As with any analysis, decisions were made along the way. All source code and data is on our Github Page. The full list of distributed computing packages came from a few sources.
Naturally, some libraries that have been around longer will have higher metrics, and therefore higher ranking. The only metric that takes this into account is the Google search quarterly growth rate.
The data presented a few difficulties:
- Several of the libraries were common words (onyx, drools, disco), for this reason the search terms used to determine the number of google search results included an additional descriptive term(“onyx platform”, “kiegroup drools”) or alias (“discoproject”). All search terms can be found here.
- Manual checks were done to confirm Stack Overflow tags and Github repository locations
- Stack Overflow tags can be found here.
- Github repository names can be found here.

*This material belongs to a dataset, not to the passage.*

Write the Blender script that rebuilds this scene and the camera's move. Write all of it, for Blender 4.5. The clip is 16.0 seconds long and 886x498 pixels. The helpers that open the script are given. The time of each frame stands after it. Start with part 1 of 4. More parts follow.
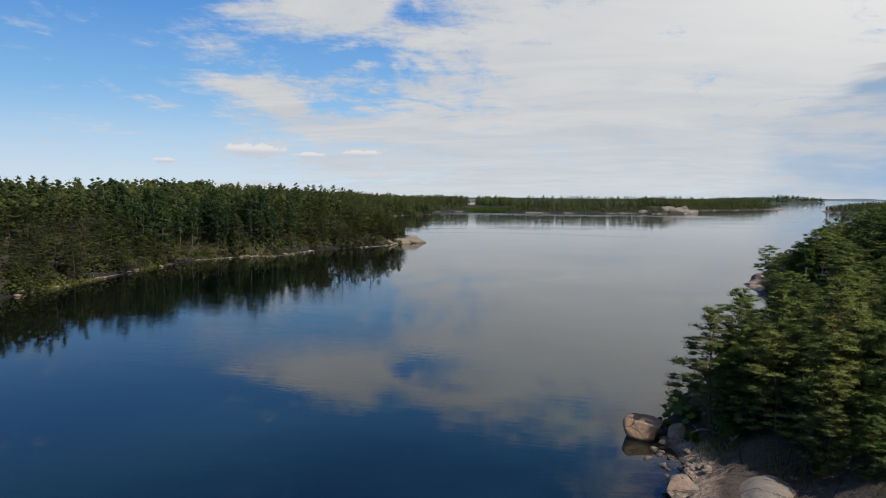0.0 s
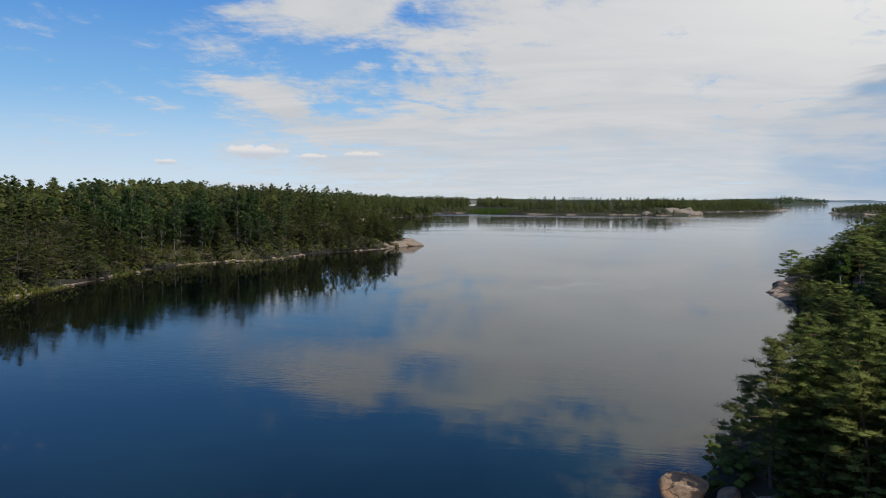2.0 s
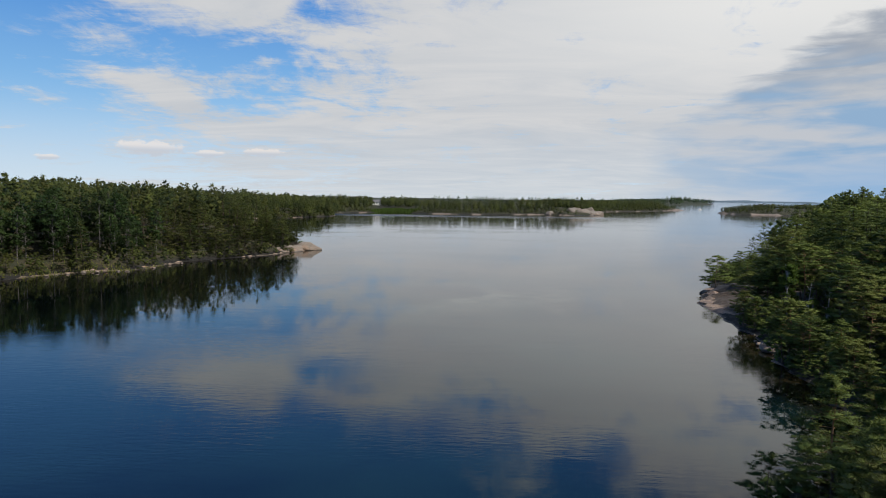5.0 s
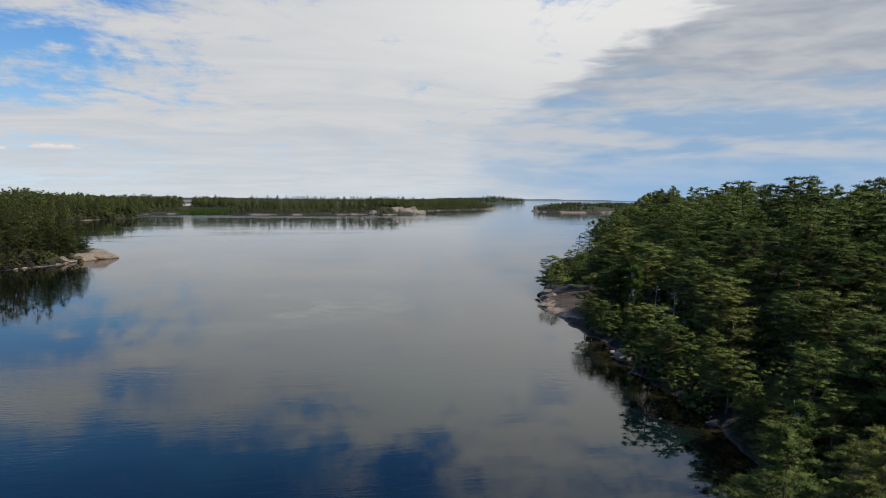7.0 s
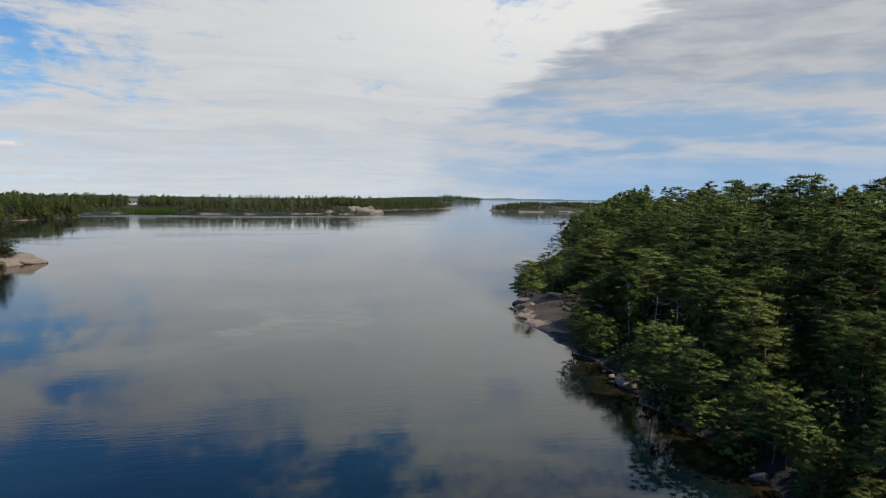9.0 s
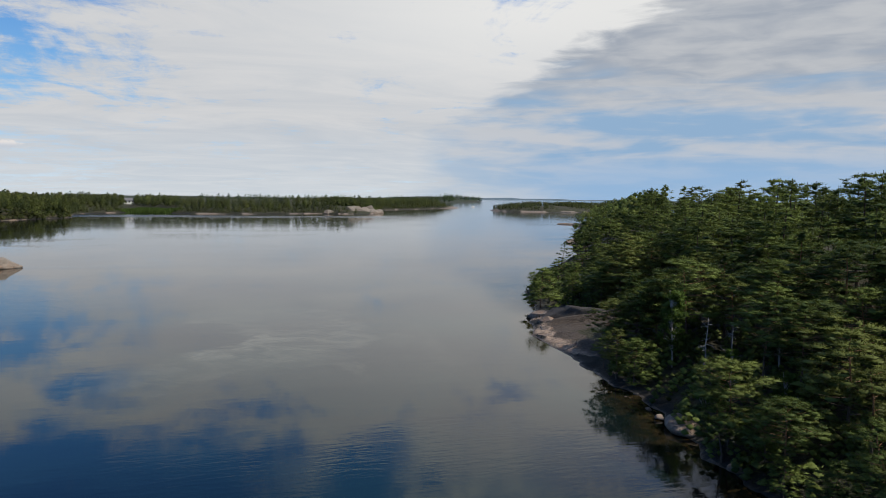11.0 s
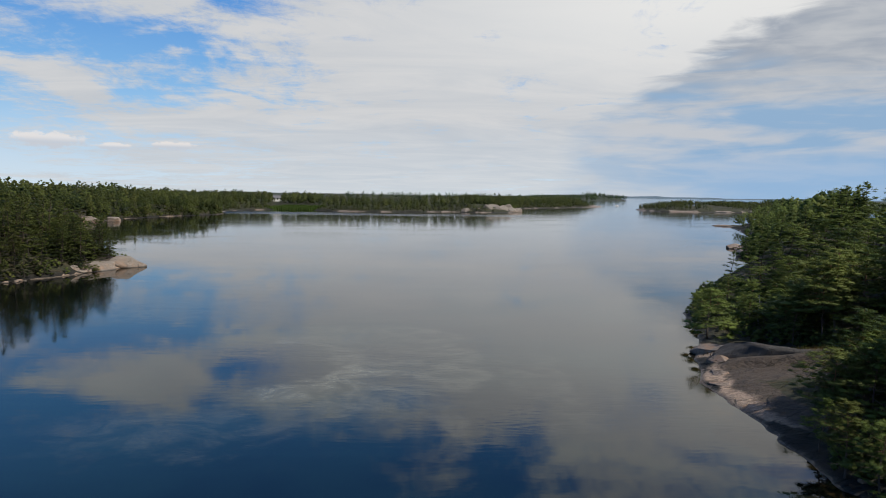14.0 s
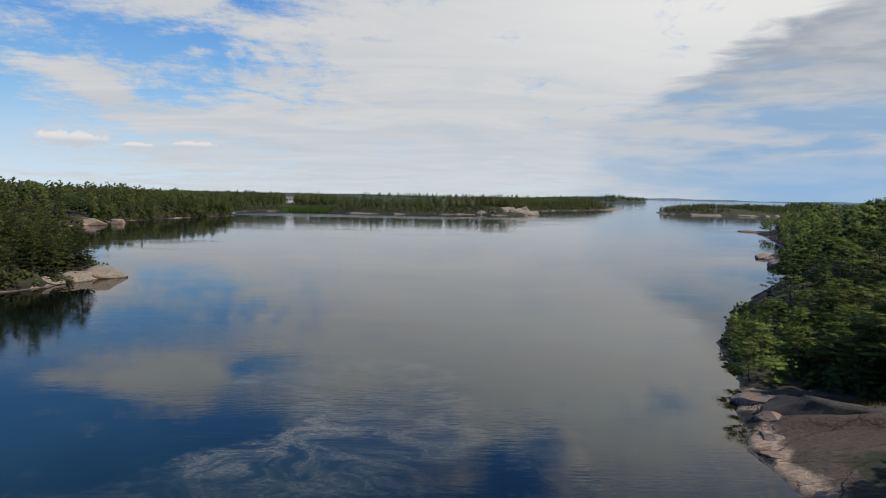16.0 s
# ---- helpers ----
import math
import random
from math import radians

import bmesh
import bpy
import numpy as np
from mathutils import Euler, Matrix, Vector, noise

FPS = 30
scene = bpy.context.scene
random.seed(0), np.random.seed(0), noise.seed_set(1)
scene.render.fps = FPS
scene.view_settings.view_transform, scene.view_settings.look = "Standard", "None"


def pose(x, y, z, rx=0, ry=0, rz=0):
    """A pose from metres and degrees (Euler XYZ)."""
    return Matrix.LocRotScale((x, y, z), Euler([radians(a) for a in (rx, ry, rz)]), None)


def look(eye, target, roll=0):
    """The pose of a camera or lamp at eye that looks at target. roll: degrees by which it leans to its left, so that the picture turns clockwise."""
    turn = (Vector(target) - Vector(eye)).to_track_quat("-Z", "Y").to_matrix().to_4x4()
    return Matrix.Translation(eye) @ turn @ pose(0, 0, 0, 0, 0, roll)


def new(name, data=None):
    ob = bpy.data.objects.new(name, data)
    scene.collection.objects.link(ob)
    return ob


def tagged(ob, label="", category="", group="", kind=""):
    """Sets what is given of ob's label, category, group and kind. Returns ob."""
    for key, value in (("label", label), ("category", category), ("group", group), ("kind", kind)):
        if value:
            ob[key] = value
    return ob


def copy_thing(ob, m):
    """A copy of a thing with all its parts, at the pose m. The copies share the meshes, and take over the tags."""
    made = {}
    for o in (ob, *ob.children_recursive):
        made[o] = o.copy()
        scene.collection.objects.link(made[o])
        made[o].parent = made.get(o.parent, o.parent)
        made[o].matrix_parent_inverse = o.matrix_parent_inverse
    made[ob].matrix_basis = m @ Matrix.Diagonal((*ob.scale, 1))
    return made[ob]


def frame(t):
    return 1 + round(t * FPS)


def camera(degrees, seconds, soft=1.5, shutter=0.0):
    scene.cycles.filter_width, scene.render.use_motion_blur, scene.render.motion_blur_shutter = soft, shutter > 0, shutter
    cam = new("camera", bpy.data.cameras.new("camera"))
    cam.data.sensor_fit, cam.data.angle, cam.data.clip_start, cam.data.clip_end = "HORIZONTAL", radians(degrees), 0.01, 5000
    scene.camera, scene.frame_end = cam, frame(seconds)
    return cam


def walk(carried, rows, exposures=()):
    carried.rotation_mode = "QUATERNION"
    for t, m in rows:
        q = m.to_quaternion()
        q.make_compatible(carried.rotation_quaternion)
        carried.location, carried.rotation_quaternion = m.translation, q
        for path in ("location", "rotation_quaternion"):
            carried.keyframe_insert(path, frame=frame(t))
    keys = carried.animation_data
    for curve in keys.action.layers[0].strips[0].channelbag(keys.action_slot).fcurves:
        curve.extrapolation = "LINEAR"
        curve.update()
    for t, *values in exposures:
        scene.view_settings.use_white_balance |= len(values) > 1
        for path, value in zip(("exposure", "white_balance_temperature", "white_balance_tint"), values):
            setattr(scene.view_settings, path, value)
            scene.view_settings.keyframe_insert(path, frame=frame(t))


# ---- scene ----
cam = camera(65.1, 16.0, soft=0.65)
PATH = [
    (0, (3.995, -5.025, 16.543), (3.635, -3.064, 16.386), 0.5),
    (0.5, (3.677, -2.337, 16.521), (3.317, -0.376, 16.365), 0.5),
    (1, (3.42, 0.297, 16.484), (3.058, 2.258, 16.328), 0.5),
    (1.5, (3.228, 2.823, 16.443), (2.864, 4.783, 16.289), 0.6),
    (2, (2.976, 5.4, 16.38), (2.612, 7.36, 16.227), 0.5),
    (2.5, (2.762, 8.14, 16.401), (2.397, 10.1, 16.247), 0.5),
    (3, (2.494, 11.011, 16.416), (2.135, 12.972, 16.261), 0.5),
    (5.5, (0.494, 25.155, 16.679), (0.519, 27.149, 16.527), 0.7),
    (6, (0.276, 28.072, 16.705), (0.428, 30.06, 16.555), 0.6),
    (6.5, (0.167, 31.023, 16.679), (0.452, 32.997, 16.529), 0.7),
    (7, (0.206, 33.94, 16.637), (0.622, 35.891, 16.488), 0.6),
    (7.5, (0.326, 36.812, 16.627), (0.849, 38.737, 16.48), 0.6),
    (8, (0.531, 39.622, 16.633), (1.068, 41.543, 16.485), 0.6),
    (8.5, (0.72, 42.398, 16.662), (1.258, 44.319, 16.513), 0.7),
    (9, (1.041, 45.152, 16.687), (1.579, 47.073, 16.537), 0.7),
    (11.5, (4.032, 59.335, 16.901), (4.57, 61.255, 16.749), 0.8),
    (12, (4.836, 62.307, 16.919), (5.372, 64.228, 16.766), 0.9),
    (12.5, (5.707, 65.504, 16.967), (6.138, 67.451, 16.812), 1.0),
    (13, (6.678, 68.485, 17.003), (7.002, 70.452, 16.843), 1.0),
    (13.5, (7.613, 71.277, 16.999), (7.831, 73.259, 16.837), 1.0),
    (14, (8.504, 73.904, 17.008), (8.646, 75.893, 16.845), 0.9),
    (14.5, (9.347, 76.674, 17.188), (9.48, 78.663, 17.027), 1.0),
    (15, (10.113, 79.788, 17.533), (10.234, 81.778, 17.371), 1.0),
    (15.5, (11.007, 83.098, 17.939), (11.113, 85.089, 17.777), 1.1),
    (16, (11.967, 86.463, 18.202), (12.058, 88.455, 18.04), 1.2),
]
walk(cam, [(t, look(eye, target, roll)) for t, eye, target, roll in PATH])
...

All source code and data is on our Github Page.
We first generated a list of 140 distributed computing packages from these four sources, and then collected metrics for all of them, to come up with the ranking. Github data is based on both stars and forks, Stack Overflow data is based on tags and questions containing the package name, and Google Results are based on total number of Google search results over the last five years and the quarterly growth rate of results calculated over the past three months as compared to the prior three months.
A few other notes:
- Any unavailable Stack Overflow or counts were converted to zero count.
- If no Github repository existed, forks and stars were recored as zero.
- Counts were standardized to mean 0 and deviation 1, and then averaged to get Github and Stack Overflow scores, and, combined with Serch Results, the Overall score.
All data was downloaded on September 19, 2017.